Sustainable Pseudo-random Number Generator
Abstract
Barak and Halevi (BH) have proposed an efficient architecture for robust pseudorandom generators that ensure resilience in the presence of attackers with partial knowledge or partial controls of the generators’ entropy resources. The BH scheme is constructed from the Barak, Shaltiel and Tromer’s randomness extractor and its security is formalized in the simulation-based framework. The BH model however, does not address the scenario where an attacker completely controls the generators’ entropy resources with no knowledge of the internal state. Namely, the BH security model does not consider the security of bad-refresh conditioned on compromised = false. The security of such a case is interesting since if the output of the protocol conditioned on compromised = false looks random to the attacker, then the proposed scheme is secure even if the attacker completely controls entropy resources (recall that attackers with partial knowledge or partial controls of the generators’ entropy resources in the BH model). The BH scheme is called sustainable if the above mentioned security requirement is guaranteed.
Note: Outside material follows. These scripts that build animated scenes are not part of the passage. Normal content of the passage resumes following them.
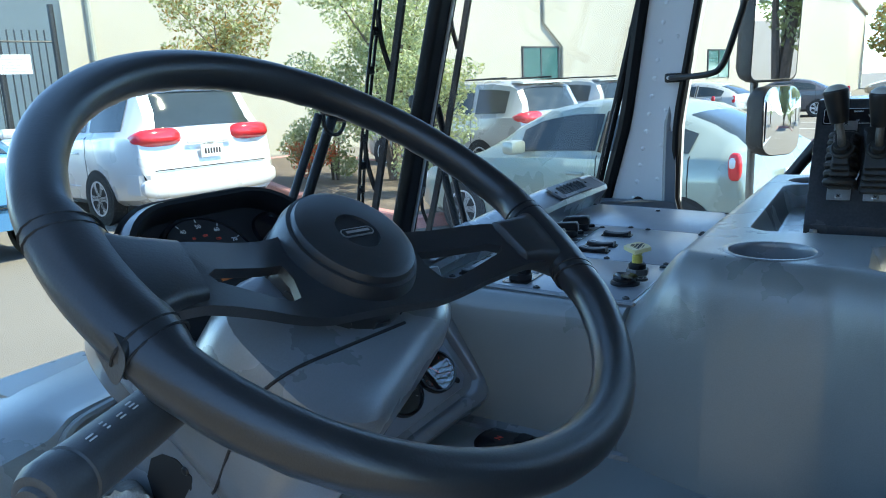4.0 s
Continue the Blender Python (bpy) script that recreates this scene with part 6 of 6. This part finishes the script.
SHAPES = {
    # s from the nose, top, belt, half width, roof half width, bottom
    "hatch": (4.21, 0.93, 2.70, 0.315, [(0, 0.52, 0.50, 0.55, 0.4, 0.30), (0.08, 0.64, 0.62, 0.72, 0.55, 0.24), (0.3, 0.76, 0.74, 0.81, 0.68, 0.2), (0.7, 0.87, 0.84, 0.85, 0.74, 0.2), (1.08, 0.955, 0.91, 0.86, 0.76, 0.2), (1.2, 0.99, 0.93, 0.86, 0.74, 0.2), (1.6, 1.24, 0.945, 0.862, 0.66, 0.2), (2.0, 1.42, 0.955, 0.862, 0.60, 0.2), (2.4, 1.485, 0.965, 0.862, 0.585, 0.2), (2.8, 1.485, 0.975, 0.862, 0.58, 0.2), (3.3, 1.42, 0.99, 0.86, 0.56, 0.2), (3.74, 1.26, 1.0, 0.85, 0.55, 0.22), (3.97, 1.14, 1.0, 0.83, 0.58, 0.25), (4.09, 1.06, 0.98, 0.80, 0.62, 0.28), (4.17, 0.86, 0.82, 0.76, 0.64, 0.3), (4.21, 0.6, 0.58, 0.70, 0.6, 0.34)]),
    "van": (5.08, 0.98, 3.03, 0.335, [(0, 0.62, 0.6, 0.6, 0.45, 0.32), (0.1, 0.78, 0.76, 0.80, 0.62, 0.25), (0.4, 0.95, 0.92, 0.93, 0.8, 0.22), (0.9, 1.06, 1.02, 0.97, 0.85, 0.22), (1.05, 1.10, 1.03, 0.975, 0.84, 0.22), (1.5, 1.4, 1.05, 0.985, 0.78, 0.22), (1.95, 1.66, 1.06, 0.99, 0.74, 0.22), (2.4, 1.75, 1.07, 0.99, 0.735, 0.22), (3.2, 1.78, 1.09, 0.99, 0.735, 0.22), (4.2, 1.76, 1.11, 0.985, 0.73, 0.24), (4.6, 1.71, 1.12, 0.97, 0.71, 0.26), (4.74, 1.66, 1.12, 0.96, 0.70, 0.27), (4.9, 1.38, 1.10, 0.95, 0.73, 0.28), (4.99, 1.12, 1.06, 0.93, 0.8, 0.3), (5.04, 0.9, 0.86, 0.92, 0.84, 0.3), (5.08, 0.6, 0.58, 0.88, 0.8, 0.33)]),
    "sedan": (4.7, 0.95, 2.72, 0.32, [(0, 0.55, 0.53, 0.58, 0.45, 0.3), (0.1, 0.68, 0.66, 0.76, 0.6, 0.24), (0.5, 0.82, 0.8, 0.87, 0.74, 0.2), (1.2, 0.93, 0.9, 0.9, 0.78, 0.2), (1.4, 0.98, 0.92, 0.9, 0.76, 0.2), (1.9, 1.28, 0.94, 0.9, 0.66, 0.2), (2.25, 1.42, 0.95, 0.9, 0.62, 0.2), (2.9, 1.44, 0.97, 0.9, 0.61, 0.2), (3.4, 1.36, 0.98, 0.9, 0.61, 0.2), (3.9, 1.12, 1.0, 0.89, 0.66, 0.22), (4.05, 1.06, 1.0, 0.88, 0.7, 0.24), (4.5, 1.03, 0.98, 0.85, 0.7, 0.28), (4.62, 0.86, 0.84, 0.82, 0.7, 0.3), (4.7, 0.58, 0.56, 0.76, 0.64, 0.34)]),
}
GLASS = {"hatch": ((1.28, 1.95), (1.75, 2.72), (2.82, 3.68), (3.5, 4.06)), "van": ((1.12, 1.9), (1.62, 2.62), (2.72, 3.75), (4.77, 4.965)), "sedan": ((1.45, 2.2), (1.95, 2.75), (2.83, 3.6), (3.45, 3.98))}


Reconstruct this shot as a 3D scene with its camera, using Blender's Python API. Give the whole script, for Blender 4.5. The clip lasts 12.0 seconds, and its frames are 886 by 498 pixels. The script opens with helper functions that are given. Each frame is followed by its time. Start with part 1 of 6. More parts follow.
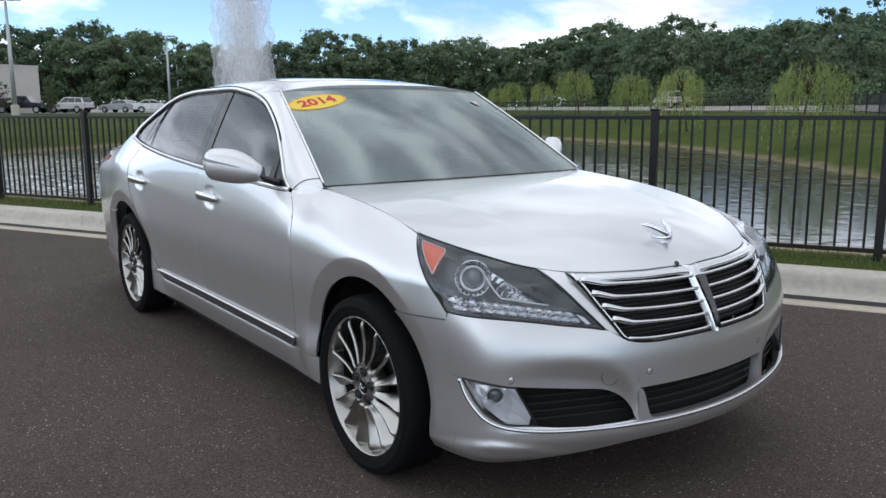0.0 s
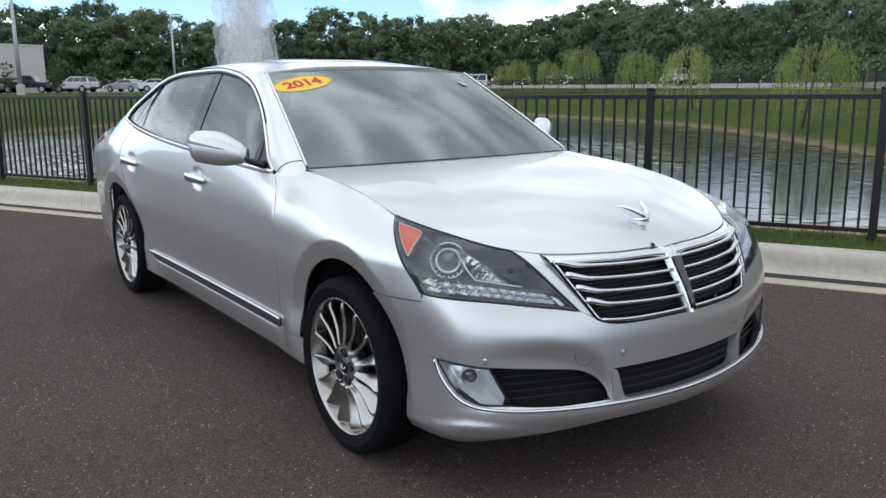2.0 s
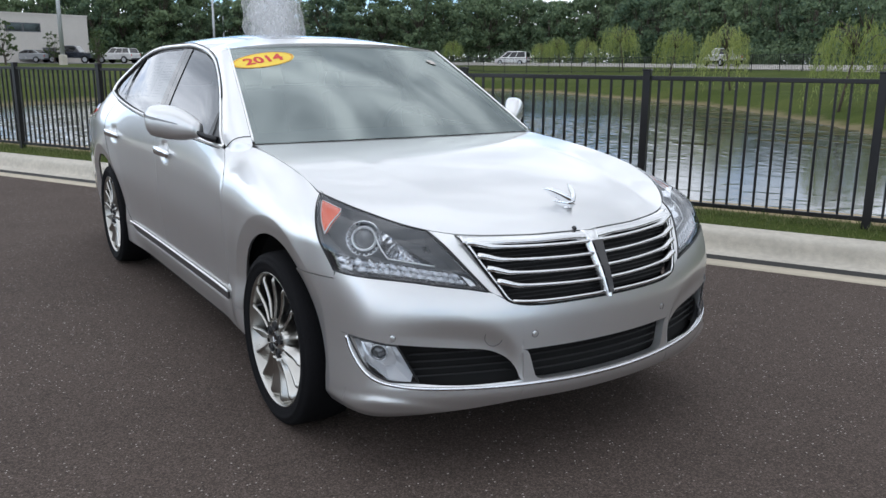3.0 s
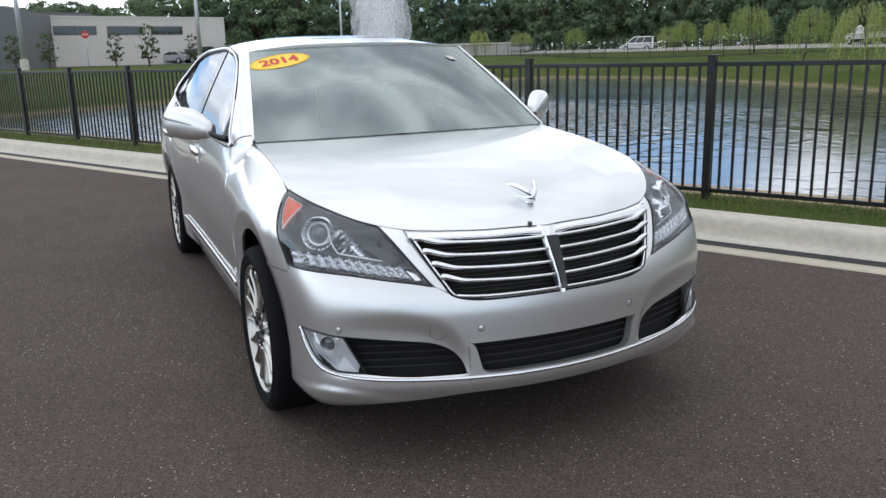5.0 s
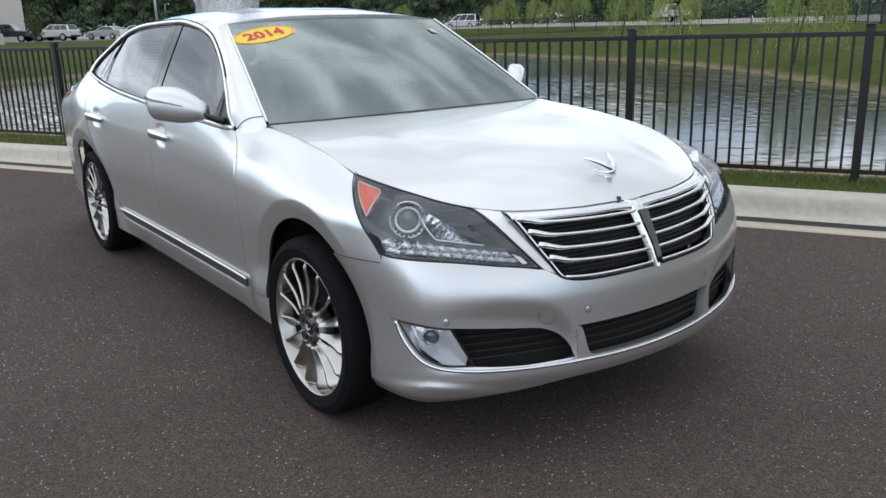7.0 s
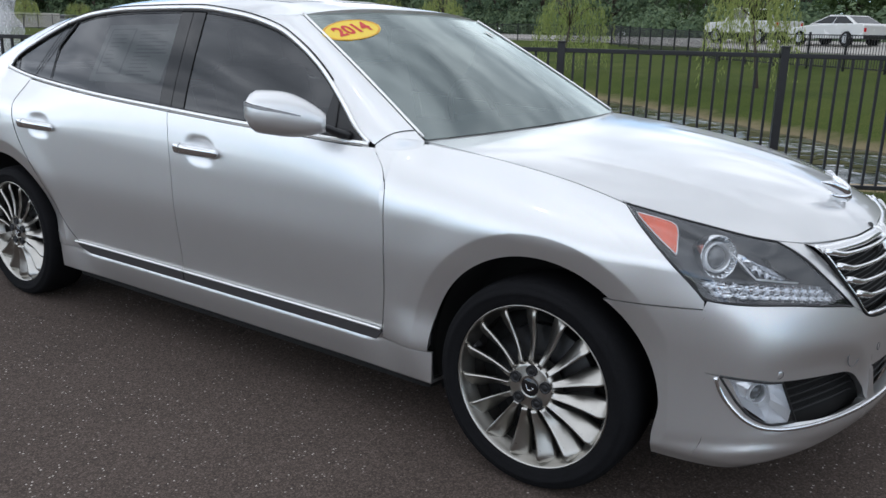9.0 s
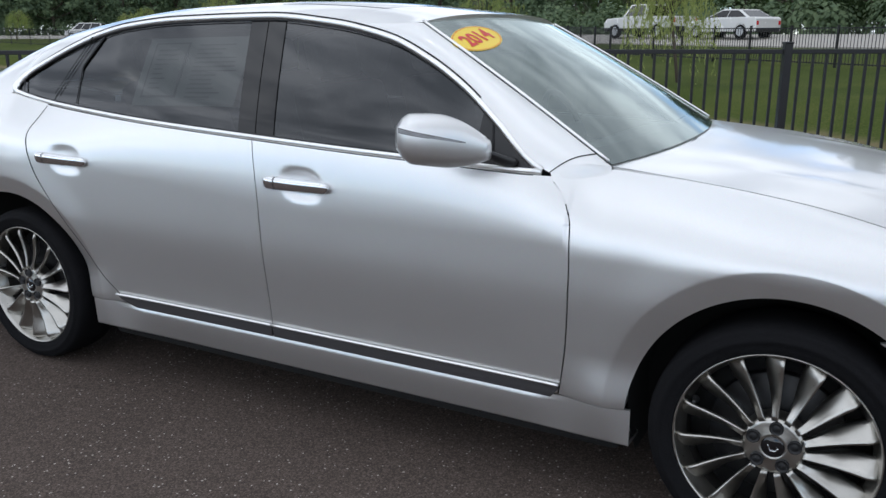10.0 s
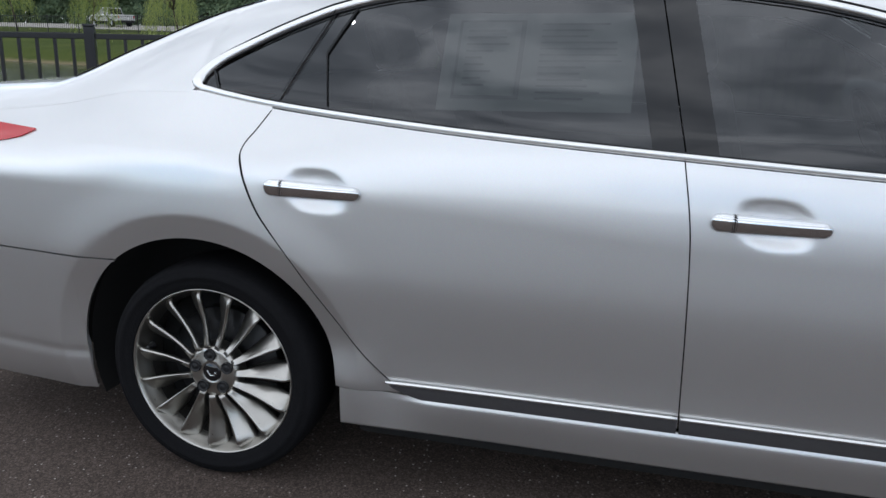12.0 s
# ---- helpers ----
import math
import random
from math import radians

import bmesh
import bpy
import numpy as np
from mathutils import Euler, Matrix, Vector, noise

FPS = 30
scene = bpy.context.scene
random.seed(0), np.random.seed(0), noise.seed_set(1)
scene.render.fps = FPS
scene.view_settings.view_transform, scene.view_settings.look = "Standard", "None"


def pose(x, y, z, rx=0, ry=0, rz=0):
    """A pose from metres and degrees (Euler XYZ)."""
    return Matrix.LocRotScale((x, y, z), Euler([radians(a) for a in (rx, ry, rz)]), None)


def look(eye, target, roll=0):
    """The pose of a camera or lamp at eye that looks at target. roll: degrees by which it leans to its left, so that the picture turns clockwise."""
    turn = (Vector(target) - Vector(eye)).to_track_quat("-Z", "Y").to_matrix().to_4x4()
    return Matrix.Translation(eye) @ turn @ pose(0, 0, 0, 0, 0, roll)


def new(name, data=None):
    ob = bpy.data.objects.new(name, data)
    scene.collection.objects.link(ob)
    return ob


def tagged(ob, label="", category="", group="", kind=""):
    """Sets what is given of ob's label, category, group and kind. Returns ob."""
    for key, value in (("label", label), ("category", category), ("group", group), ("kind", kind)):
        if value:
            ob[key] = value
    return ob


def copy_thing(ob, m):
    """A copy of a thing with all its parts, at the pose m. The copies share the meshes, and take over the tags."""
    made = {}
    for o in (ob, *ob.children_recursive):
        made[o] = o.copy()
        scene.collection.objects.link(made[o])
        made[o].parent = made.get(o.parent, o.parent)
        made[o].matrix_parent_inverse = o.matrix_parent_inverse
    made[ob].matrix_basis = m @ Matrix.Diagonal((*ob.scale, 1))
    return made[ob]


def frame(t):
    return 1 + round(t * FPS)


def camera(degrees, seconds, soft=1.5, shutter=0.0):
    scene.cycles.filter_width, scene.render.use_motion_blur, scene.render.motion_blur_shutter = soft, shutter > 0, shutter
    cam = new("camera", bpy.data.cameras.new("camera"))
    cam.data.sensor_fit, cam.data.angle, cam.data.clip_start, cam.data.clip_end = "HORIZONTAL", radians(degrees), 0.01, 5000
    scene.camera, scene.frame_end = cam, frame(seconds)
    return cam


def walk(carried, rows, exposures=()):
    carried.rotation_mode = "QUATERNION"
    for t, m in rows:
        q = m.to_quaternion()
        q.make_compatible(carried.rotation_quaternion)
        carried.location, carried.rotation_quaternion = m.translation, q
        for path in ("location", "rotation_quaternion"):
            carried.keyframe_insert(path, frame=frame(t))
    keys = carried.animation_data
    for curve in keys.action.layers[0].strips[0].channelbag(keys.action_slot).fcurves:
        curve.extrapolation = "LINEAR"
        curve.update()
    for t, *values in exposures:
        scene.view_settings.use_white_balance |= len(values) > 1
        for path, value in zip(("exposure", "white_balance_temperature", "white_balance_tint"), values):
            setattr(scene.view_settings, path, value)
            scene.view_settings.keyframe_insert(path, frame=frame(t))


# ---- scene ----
cam = camera(57.4, 12.0)
METRES, EYE, TURN = 6.705, 1.352, 54.0
ROWS = [
    (0.0, 0.0, 0.0, 0.0, -0.05, -9.9, 0.29),
    (0.5, 0.0005, -0.0002, 0.0006, -0.14, -9.96, 0.19),
    (1.0, 0.0008, -0.001, 0.0002, -0.1, -10.41, 0.05),
    (1.5, 0.0019, -0.0017, 0.0008, -0.06, -11.12, -0.37),
    (2.0, 0.0153, -0.0029, 0.0021, 0.41, -11.39, 0.47),
    (2.5, 0.0502, -0.009, 0.0034, 0.86, -11.74, -0.5),
    (3.0, 0.075, -0.0058, 0.004, 3.23, -13.0, -0.41),
    (5.0, 0.1638, -0.0019, 0.0075, 11.95, -13.6, 1.45),
    (5.5, 0.1645, -0.0031, 0.0064, 12.39, -13.3, 1.35),
    (6.0, 0.1376, -0.003, 0.0043, 10.26, -14.29, 0.56),
    (6.5, 0.0854, -0.002, 0.0068, 4.97, -15.15, 1.28),
    (8.5, -0.1334, 0.0842, 0.0069, -13.19, -14.57, -0.68),
    (9.0, -0.1925, 0.1182, 0.0042, -18.3, -14.97, -1.24),
    (9.5, -0.245, 0.1633, 0.0039, -25.05, -15.62, -1.92),
    (10.0, -0.2871, 0.2246, 0.0063, -25.74, -14.83, 0.1),
    (10.5, -0.3385, 0.2809, 0.007, -33.48, -12.96, -0.93),
    (11.0, -0.37, 0.3514, 0.0015, -32.73, -12.5, -0.14),
    (11.5, -0.4166, 0.4138, -0.0016, -34.83, -12.54, -1.54),
    (12.0, -0.4455, 0.4762, -0.0032, -39.4, -14.96, -1.26),
]
walk(cam, [(t, pose(2.50, -2.30, EYE, 0, 0, TURN) @ pose(METRES * x, METRES * y, METRES * z, 90 + pitch, roll, yaw)) for t, x, y, z, yaw, pitch, roll in ROWS],
     exposures=[(0.0, 0.21, 6050.0, 10.0), (2.5, 0.37, 6080.0, 10.0), (5.2, 0.50, 6150.0, 10.0), (6.5, 0.43, 6120.0, 10.0), (8.5, 0.33, 6070.0, 10.0), (10.0, 0.25, 6050.0, 10.0), (12.0, 0.24, 6050.0, 10.0)])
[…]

This paper studies the sustainability of the BH pseudorandom generator and makes the following two contributions: in the first fold, a new notion which we call sustainable pseudorandom generator which extends the security definition of the BH’s robust scheme is introduced and formalized in the simulation paradigm; in the second fold, we show that the BH’s robust scheme achieves the sustainability under the joint assumptions that the underlying stateless function G is a cryptographic pseudorandom number generator and the output of the underlying randomness extractor extract() is statistically close to the uniform distribution.